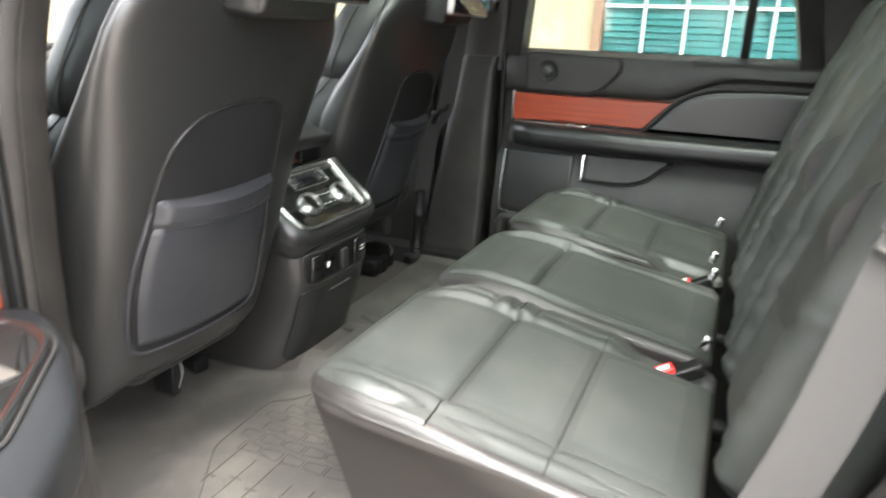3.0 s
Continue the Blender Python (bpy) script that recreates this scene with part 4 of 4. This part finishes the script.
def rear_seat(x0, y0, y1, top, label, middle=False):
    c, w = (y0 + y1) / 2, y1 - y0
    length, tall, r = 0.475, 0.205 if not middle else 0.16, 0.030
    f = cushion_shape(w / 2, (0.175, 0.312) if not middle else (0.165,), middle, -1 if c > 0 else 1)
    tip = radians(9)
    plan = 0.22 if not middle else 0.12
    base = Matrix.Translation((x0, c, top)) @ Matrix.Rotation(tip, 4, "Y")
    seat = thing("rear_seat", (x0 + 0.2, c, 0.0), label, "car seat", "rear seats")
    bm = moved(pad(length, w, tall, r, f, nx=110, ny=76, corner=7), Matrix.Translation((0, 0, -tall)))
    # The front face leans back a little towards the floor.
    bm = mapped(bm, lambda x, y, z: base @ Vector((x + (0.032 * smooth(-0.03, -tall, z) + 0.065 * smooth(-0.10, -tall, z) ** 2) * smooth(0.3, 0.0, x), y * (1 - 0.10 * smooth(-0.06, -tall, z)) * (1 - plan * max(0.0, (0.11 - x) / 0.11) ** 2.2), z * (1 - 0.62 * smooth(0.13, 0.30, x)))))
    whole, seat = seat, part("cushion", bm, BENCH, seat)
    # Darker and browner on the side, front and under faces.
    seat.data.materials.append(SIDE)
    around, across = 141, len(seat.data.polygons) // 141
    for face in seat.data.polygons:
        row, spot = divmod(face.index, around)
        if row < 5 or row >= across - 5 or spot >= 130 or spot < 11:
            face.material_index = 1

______

● **What you should do**:
Find the count of lines in the data above where the string "part" occurs. Provide that number alone.

● **Full output**:
2